**Dataset content**
==================================================
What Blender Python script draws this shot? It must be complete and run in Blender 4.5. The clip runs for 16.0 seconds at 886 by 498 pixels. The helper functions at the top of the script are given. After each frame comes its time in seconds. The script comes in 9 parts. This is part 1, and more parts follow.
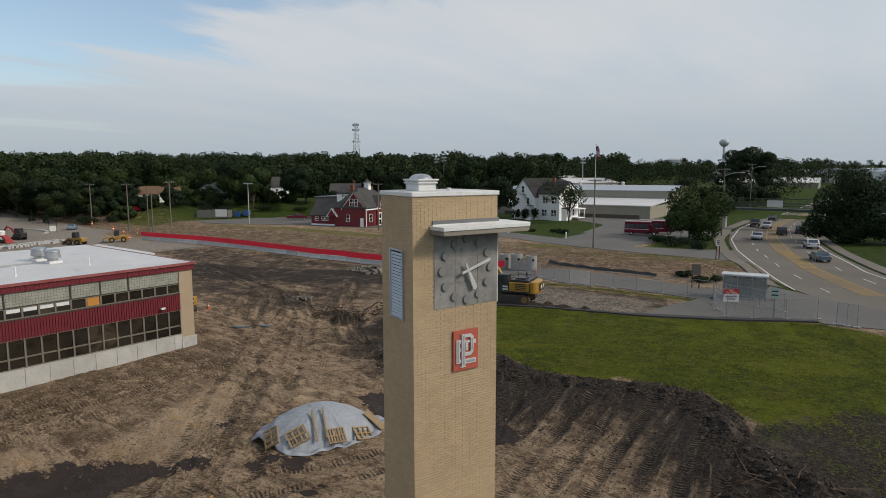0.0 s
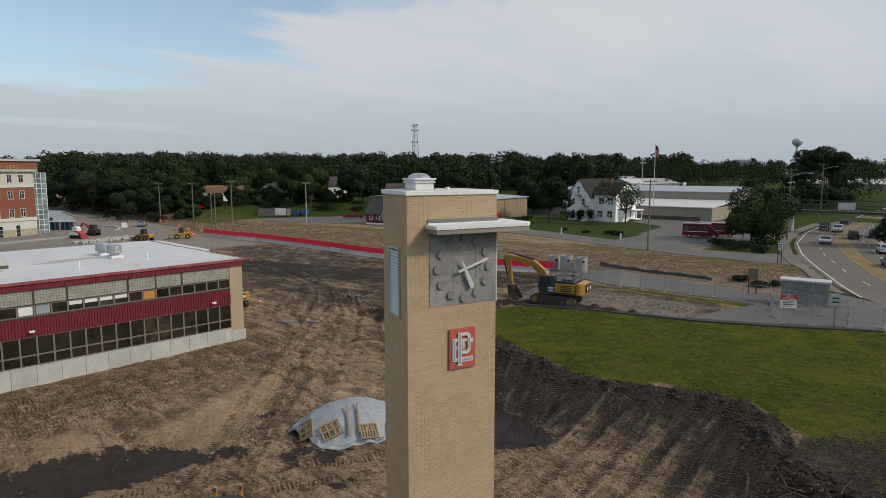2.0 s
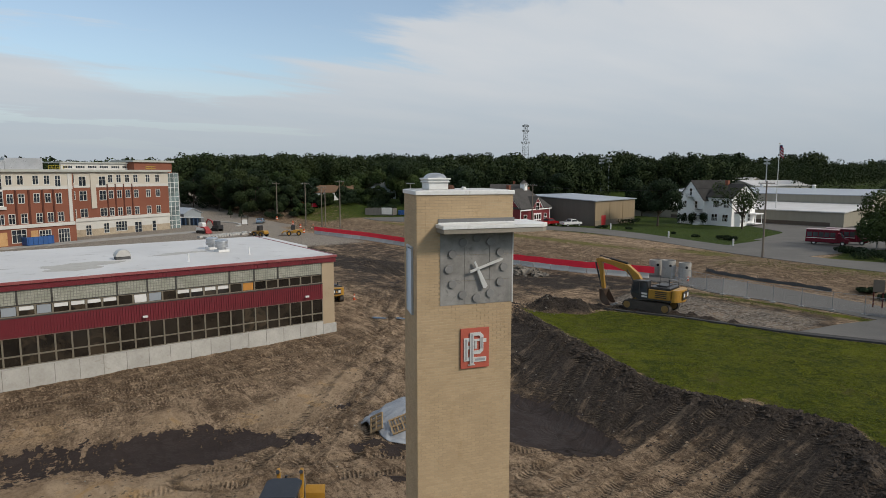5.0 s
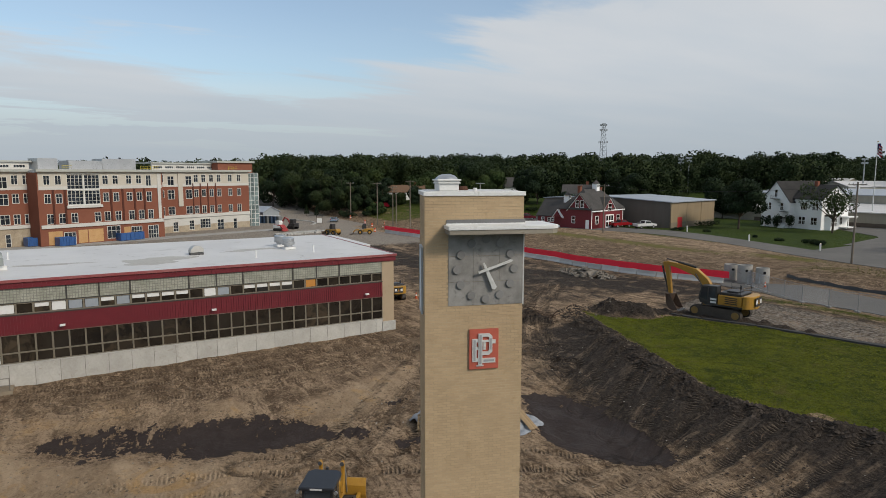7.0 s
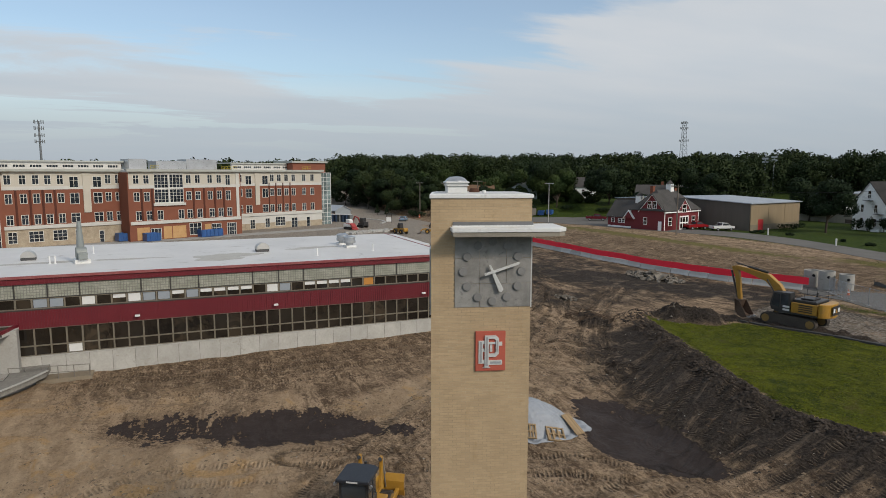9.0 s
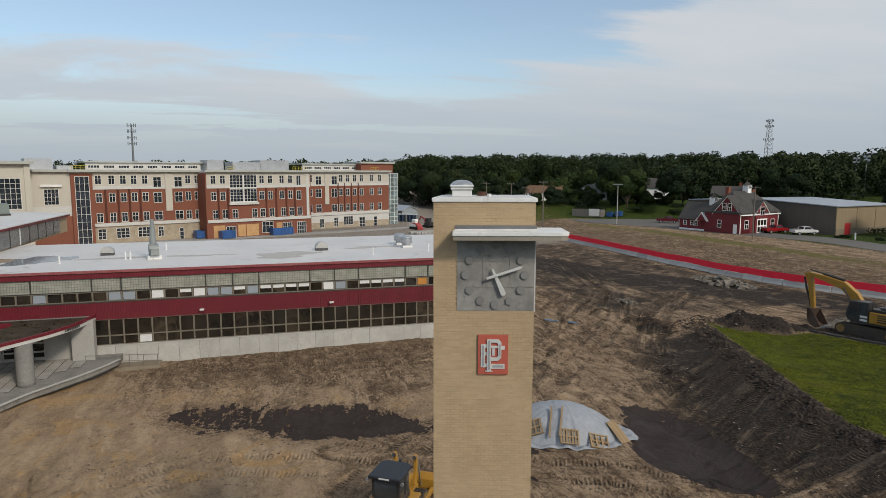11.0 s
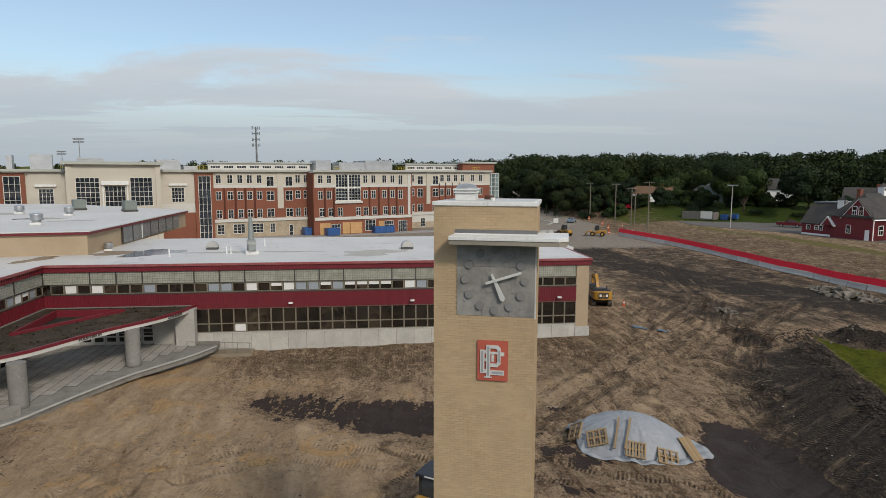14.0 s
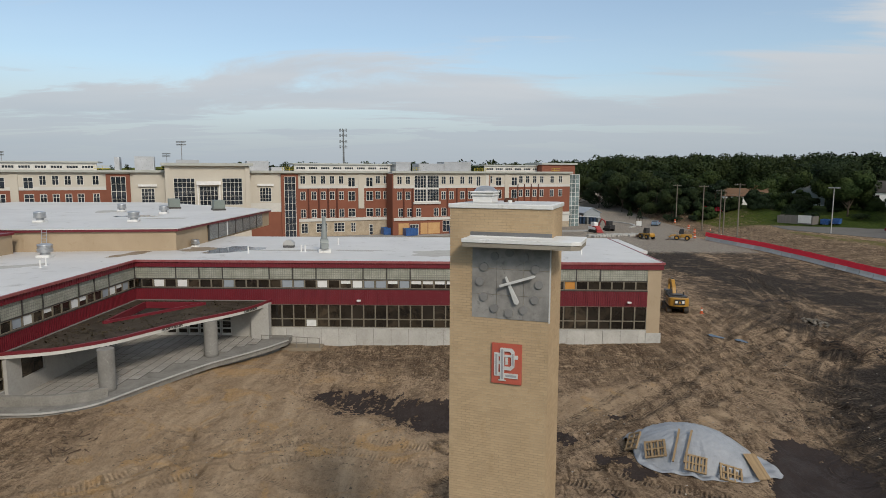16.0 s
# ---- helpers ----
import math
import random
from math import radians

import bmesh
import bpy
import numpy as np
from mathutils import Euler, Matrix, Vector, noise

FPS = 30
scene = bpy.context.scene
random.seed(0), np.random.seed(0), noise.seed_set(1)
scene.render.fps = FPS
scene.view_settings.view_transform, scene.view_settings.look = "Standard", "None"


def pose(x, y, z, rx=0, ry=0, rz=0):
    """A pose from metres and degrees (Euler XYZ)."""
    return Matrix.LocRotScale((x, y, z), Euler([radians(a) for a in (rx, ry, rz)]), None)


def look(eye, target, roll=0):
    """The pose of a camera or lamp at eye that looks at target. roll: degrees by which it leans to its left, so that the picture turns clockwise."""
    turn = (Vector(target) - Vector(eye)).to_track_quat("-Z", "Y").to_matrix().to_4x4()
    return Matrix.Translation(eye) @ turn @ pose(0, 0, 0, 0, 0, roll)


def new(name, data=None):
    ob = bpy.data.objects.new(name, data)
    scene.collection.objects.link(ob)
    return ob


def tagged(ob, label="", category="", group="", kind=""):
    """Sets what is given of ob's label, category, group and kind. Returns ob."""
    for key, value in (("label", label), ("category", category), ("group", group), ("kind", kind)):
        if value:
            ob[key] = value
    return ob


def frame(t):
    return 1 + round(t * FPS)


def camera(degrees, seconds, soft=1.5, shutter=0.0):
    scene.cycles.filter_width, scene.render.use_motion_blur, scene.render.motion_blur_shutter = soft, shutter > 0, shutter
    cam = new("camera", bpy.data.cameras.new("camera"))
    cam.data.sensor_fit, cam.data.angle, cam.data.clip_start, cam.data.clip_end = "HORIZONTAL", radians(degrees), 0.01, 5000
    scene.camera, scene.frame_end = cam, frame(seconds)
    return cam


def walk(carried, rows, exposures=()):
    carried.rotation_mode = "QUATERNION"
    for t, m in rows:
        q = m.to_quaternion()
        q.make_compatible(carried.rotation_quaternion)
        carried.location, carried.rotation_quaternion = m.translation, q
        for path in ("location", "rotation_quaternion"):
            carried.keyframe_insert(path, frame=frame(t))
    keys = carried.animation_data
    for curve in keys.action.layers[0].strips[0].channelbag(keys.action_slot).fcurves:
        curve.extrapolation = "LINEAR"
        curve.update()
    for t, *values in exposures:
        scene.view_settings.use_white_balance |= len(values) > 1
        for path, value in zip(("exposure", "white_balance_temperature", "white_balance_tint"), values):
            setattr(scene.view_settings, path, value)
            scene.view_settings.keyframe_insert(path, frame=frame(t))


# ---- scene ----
==================================================
**Exercise aim**
Pull every line containing "frame" out of the data above.

**Answer to the task**
What Blender Python script draws this shot? It must be complete and run in Blender 4.5. The clip runs for 16.0 seconds at 886 by 498 pixels. The helper functions at the top of the script are given. After each frame comes its time in seconds. The script comes in 9 parts. This is part 1, and more parts follow.
def frame(t):
    scene.camera, scene.frame_end = cam, frame(seconds)
            carried.keyframe_insert(path, frame=frame(t))
            scene.view_settings.keyframe_insert(path, frame=frame(t))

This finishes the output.